06.03.13

Today’s dose of cyberwar stupid, courtesy — students!

Posted in Culture of Lickspittle, Cyberterrorism at 1:03 pm by George Smith

Because President Obama will be meeting China’s premier, Xi Jinping, will be meeting in southern California this week, count on the press to deluge everyone with pieces on the latter country’s cyberespionage, always said to be stealing our economic future, precious military designs, and everything.

Today the New York Times fulfills the role by finding two students at Yale Law School, both who were about four — or maybe younger — when talk of cyberwar and digital Pearl Harbor plundering the nation first started.

Because they have no history or background in cybersecurity or cyberwar, they are therefore the most senseless and fit for the job.

Write Jordan Chandler Hirsch and Sam Adelsberg of Yale, for the Times:

In confronting today’s cyberbattles, the United States should think less about the Soviets and more about pirates. Indeed, today’s cybercompetition is less like the cold war than the battle for the New World …

Among those who view these hostilities as the cold war redux, some are proposing a more strident response. Earlier this year, the United States military announced the formation of 13 units dedicated to offensive cyberstrikes and endorsed pre-emptive cyberattacks. And late last month, Jon M. Huntsman Jr., the former ambassador to China, and Dennis C. Blair, the former director of national intelligence, suggested allowing American companies to retaliate against Chinese hackers on their own.

This emergence of cyberhawks in both nations raises the odds of a hack’s [sic] becoming a cyberwar …

This is part of a slightly longer discussion in which the authors warn the country runs the risk of being like Spain sending the Armada against Elizabethan England.

“In these legally uncharted waters, only Elizabethan guile, not cold war brinkmanship, will steer Washington through the storm,” they conclude.

Elizabethan guile.

The only thing remarkable about the piece is that it’s at least the second time in about a week or so the Times has put the crackpot idea — from a lobbying firm for national security and corporate America called the Intellectual Property Commission — that American businesses ought to be empowered to conduct their own retaliatory cyberstrikes against China.

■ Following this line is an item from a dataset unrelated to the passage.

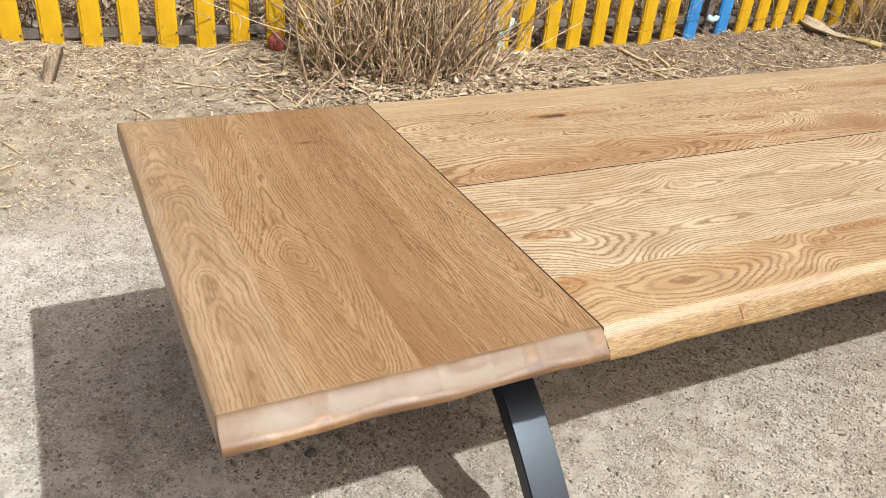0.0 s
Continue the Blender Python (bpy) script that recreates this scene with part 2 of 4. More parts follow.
def soil_material():
    n = Nodes("dry_soil")
    xyz = n.coords()
    sep = n.add("SeparateXYZ")
    n.link(xyz, sep.inputs[0])
    big = n.noise(xyz, 1.6, 4, 0.6)
    mid = n.noise(xyz, 14, 4, 0.6)
    fine = n.noise(xyz, 120, 4, 0.65)
    grit = n.noise(xyz, 420, 2, 0.6)
    wide = n.noise(xyz, 0.7, 2, 0.5)
    # pale dust, strengthened leftwards to put brighter sky fill into the shaded soil
    dust_and_fill = n.ramp(n.math("ADD", n.math("MULTIPLY_ADD", wide, 1.1, n.math("MULTIPLY", mid, 0.25)), n.math("MULTIPLY", sep.outputs[0], -0.38)), 0.50, 0.95)
    c = n.mix(n.ramp(big, 0.36, 0.64), (0.43, 0.375, 0.295), (0.495, 0.45, 0.37))
    c = n.mix(dust_and_fill, c, (0.595, 0.55, 0.475))
    c = n.mix(n.ramp(mid, 0.42, 0.66, 0.0, 0.6), c, (0.315, 0.26, 0.195))
    edge = n.math("MULTIPLY_ADD", big, 0.8, sep.outputs[1])
    bank = n.ramp(edge, 1.45, 2.3)
    mulch = n.ramp(n.math("MULTIPLY_ADD", wide, 1.2, sep.outputs[0]), 0.7, 1.6)
    light = n.mix(n.ramp(mid, 0.35, 0.65), (0.275, 0.22, 0.15), (0.415, 0.35, 0.255))
    c = n.mix(bank, c, n.mix(mulch, light, n.mix(n.ramp(mid, 0.35, 0.65), (0.145, 0.100, 0.063), (0.265, 0.192, 0.124))))
    # dark specks painted in for the shade in small pits
    c = n.mix(n.ramp(grit, 0.56, 0.70, 0.0, 0.3), c, (0.14, 0.11, 0.08))
    c = n.mix(n.ramp(fine, 0.55, 0.68, 0.0, 0.5), c, (0.62, 0.575, 0.50))
    # grains of two sizes, each of its own shade
    h = n.math("MULTIPLY_ADD", fine, 0.5, n.math("MULTIPLY_ADD", grit, 0.5, n.math("MULTIPLY", mid, 0.3)))
    loose = n.ramp(n.math("MULTIPLY_ADD", n.noise(xyz, 22, 3, 0.6), 0.5, n.math("MULTIPLY", n.noise(xyz, 5.5, 4, 0.62), 0.7)), 0.50, 0.66)
    for scale, rise, spread in ((105, 0.8, 0.30), (210, 0.75, 0.42), (460, 0.45, 0.32)):
        cell = n.add("TexVoronoi")
        n.put(cell.inputs["Vector"], n.vmath("ADD", xyz, n.vmath("MULTIPLY", n.noise(xyz, scale * 0.6, 2, 0.5, True), (0.5 / scale,) * 3)))
        cell.inputs["Scale"].default_value = scale
        own = n.add("SeparateXYZ")
        n.link(cell.outputs["Color"], own.inputs[0])
        gate = n.math("MULTIPLY", n.ramp(own.outputs[1], 0.35, 0.7), n.math("MULTIPLY_ADD", loose, 0.75, 0.20))
        dome = n.math("MULTIPLY", n.ramp(cell.outputs["Distance"], 0.1, 0.75, 1.0, 0.0), gate)
        shade = n.math("MULTIPLY_ADD", own.outputs[0], 2 * spread, 1.0 - spread)
        comb = n.add("CombineColor")
        for socket in comb.inputs[:3]:
            n.put(socket, shade)
        c = n.mix(gate, c, n.mix(1.0, c, comb.outputs[0], "MULTIPLY"))
        # the gaps round each grain are coloured dark, as shaded crevices
        c = n.mix(n.math("MULTIPLY", gate, n.ramp(cell.outputs["Distance"], 0.50, 0.8, 0.0, 0.4)), c, (0.16, 0.13, 0.10))
        h = n.math("MULTIPLY_ADD", dome, rise, h)
    return n.done(c, 0.95, bump=h, strength=1.0, distance=0.0032, Specular_IOR_Level=0.2)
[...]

It’s an idea that’s truly excrement and has been treated primarily as such by experts and the tech press, or just about anyone not on the corporate/government cybersecurity payroll.

Nevertheless, the Times continues to push it on its opinion pages, today’s contribution by law students adding to it without actually having the nerve to express much of an opinion about it, one way or another.

What’s needed is Elizabethan guile, though.


Sam Adelsberg recommends Elizabethan strategy. Was about four when electronic Pearl Harbor was invented.


Jordan Chandler Hirsch. Here he recommends we give Israel fuel tankers so it can just go ahead and attack Iran without calling on us.

With future lawyers like this we’re in good hands.


The IP Commission — 1 Percenter stealth business and cyberwar lobby.

4 Comments

  1. Frank said,

    June 3, 2013 at 7:23 pm

    One of the drivers of the cyberwar hype is that most persons have no idea how networks work.

    Their computers are magic boxes filled with delights and danger. They love them and fear them while holding them in awe.

    I am hardly a guru, but even I know it’s only ones and zeroes.

  2. George Smith said,

    June 4, 2013 at 10:50 am

    Not pirates, not Spanish Armada, either.

  3. Mike Ozanne said,

    June 4, 2013 at 12:03 pm

    Elizabethan Guile? Is that the one where you do nothing decisive other than harassment, until the weather turns nasty and blows the enemy around the far side of Ireland?

  4. George Smith said,

    June 5, 2013 at 8:36 am

    Egg-zackly. These two and their essay at the NYT were such a standard example of privileged class culture of lickspittle product, it all needed special mention. The whole idea to hope Barack O. would be reading it over breakfast, maybe get to thinking, maybe I could have some of these bright whippersnappers working for me.